◆ **INSTRUCTION**
Wherever the string "with" appears in the listing, copy that line.

═══

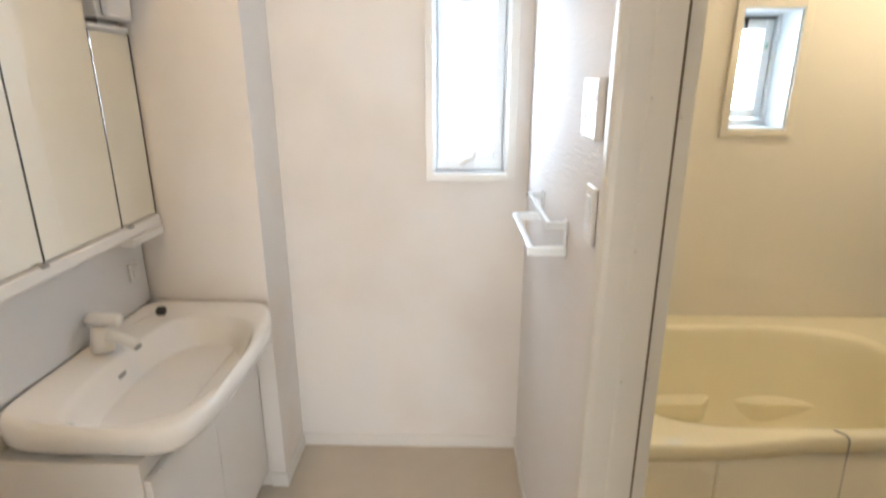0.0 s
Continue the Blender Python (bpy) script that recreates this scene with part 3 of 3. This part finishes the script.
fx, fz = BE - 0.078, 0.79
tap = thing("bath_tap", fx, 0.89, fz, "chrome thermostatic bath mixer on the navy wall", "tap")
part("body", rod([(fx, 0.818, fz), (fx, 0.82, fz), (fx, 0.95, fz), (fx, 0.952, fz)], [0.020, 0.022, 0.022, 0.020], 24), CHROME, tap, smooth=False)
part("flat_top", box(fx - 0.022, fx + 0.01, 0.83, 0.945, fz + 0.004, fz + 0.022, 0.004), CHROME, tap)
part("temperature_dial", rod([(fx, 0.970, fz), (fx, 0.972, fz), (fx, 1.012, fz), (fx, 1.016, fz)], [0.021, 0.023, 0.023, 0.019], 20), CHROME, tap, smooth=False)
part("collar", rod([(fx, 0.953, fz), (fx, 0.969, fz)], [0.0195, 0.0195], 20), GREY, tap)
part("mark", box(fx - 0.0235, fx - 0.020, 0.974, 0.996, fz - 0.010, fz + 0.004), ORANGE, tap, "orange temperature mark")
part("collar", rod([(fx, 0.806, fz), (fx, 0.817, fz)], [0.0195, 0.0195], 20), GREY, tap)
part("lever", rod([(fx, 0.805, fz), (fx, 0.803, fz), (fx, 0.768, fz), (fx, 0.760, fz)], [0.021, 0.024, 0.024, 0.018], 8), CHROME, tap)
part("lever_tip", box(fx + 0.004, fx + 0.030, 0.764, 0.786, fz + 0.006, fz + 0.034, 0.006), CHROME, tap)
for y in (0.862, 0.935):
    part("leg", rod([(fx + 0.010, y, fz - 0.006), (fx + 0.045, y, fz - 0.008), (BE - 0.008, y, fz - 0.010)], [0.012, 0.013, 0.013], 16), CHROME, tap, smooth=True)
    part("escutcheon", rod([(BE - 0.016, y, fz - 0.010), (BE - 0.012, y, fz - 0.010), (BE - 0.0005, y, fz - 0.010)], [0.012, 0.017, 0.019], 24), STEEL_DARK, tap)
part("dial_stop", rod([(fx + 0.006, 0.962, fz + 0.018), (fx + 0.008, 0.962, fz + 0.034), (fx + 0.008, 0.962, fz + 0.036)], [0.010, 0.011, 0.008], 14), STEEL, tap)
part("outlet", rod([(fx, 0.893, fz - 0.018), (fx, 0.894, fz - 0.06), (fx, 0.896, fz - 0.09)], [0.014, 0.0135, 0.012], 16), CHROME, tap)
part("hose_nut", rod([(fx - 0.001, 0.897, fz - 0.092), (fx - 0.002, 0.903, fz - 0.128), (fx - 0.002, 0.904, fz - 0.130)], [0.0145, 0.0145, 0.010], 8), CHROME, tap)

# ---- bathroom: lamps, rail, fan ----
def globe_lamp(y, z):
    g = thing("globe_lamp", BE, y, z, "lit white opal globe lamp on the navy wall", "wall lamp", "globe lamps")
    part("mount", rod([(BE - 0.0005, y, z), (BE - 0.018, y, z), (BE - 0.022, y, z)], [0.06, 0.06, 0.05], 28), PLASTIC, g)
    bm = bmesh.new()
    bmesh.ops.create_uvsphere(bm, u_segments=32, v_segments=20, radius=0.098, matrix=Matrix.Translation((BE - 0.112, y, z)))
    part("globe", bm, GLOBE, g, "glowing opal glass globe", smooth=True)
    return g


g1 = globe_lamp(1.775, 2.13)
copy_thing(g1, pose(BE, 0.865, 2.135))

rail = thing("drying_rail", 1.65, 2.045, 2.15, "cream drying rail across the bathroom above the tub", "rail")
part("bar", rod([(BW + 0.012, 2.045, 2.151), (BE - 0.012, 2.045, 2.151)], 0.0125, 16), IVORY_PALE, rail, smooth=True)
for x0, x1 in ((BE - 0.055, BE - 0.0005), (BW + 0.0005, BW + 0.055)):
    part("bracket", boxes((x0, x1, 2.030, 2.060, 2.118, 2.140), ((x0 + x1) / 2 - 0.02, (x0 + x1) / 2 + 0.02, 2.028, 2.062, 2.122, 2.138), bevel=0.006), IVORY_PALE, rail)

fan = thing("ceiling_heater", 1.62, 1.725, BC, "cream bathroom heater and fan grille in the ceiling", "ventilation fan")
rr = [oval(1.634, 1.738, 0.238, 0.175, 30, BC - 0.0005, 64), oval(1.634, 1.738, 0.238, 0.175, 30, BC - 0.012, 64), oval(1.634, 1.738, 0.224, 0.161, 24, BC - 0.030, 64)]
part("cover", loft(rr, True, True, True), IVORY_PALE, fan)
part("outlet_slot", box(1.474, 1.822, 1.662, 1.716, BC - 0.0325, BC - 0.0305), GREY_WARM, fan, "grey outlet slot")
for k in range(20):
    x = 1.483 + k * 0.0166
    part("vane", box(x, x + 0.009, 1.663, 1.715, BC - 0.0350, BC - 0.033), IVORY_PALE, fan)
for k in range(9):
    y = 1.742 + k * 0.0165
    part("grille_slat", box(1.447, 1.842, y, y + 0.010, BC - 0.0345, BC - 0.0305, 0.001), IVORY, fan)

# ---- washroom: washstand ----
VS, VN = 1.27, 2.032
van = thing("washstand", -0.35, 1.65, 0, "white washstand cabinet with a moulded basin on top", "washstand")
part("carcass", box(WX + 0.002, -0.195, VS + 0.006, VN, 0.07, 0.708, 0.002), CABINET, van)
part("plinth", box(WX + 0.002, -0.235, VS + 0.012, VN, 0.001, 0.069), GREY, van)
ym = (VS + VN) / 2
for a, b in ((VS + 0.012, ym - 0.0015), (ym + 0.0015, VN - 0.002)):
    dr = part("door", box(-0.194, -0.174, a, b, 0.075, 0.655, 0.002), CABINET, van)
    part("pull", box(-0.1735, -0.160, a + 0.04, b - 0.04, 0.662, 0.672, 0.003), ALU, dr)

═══

◆ **TASK SOLUTION**
Continue the Blender Python (bpy) script that recreates this scene with part 3 of 3. This part finishes the script.
van = thing("washstand", -0.35, 1.65, 0, "white washstand cabinet with a moulded basin on top", "washstand")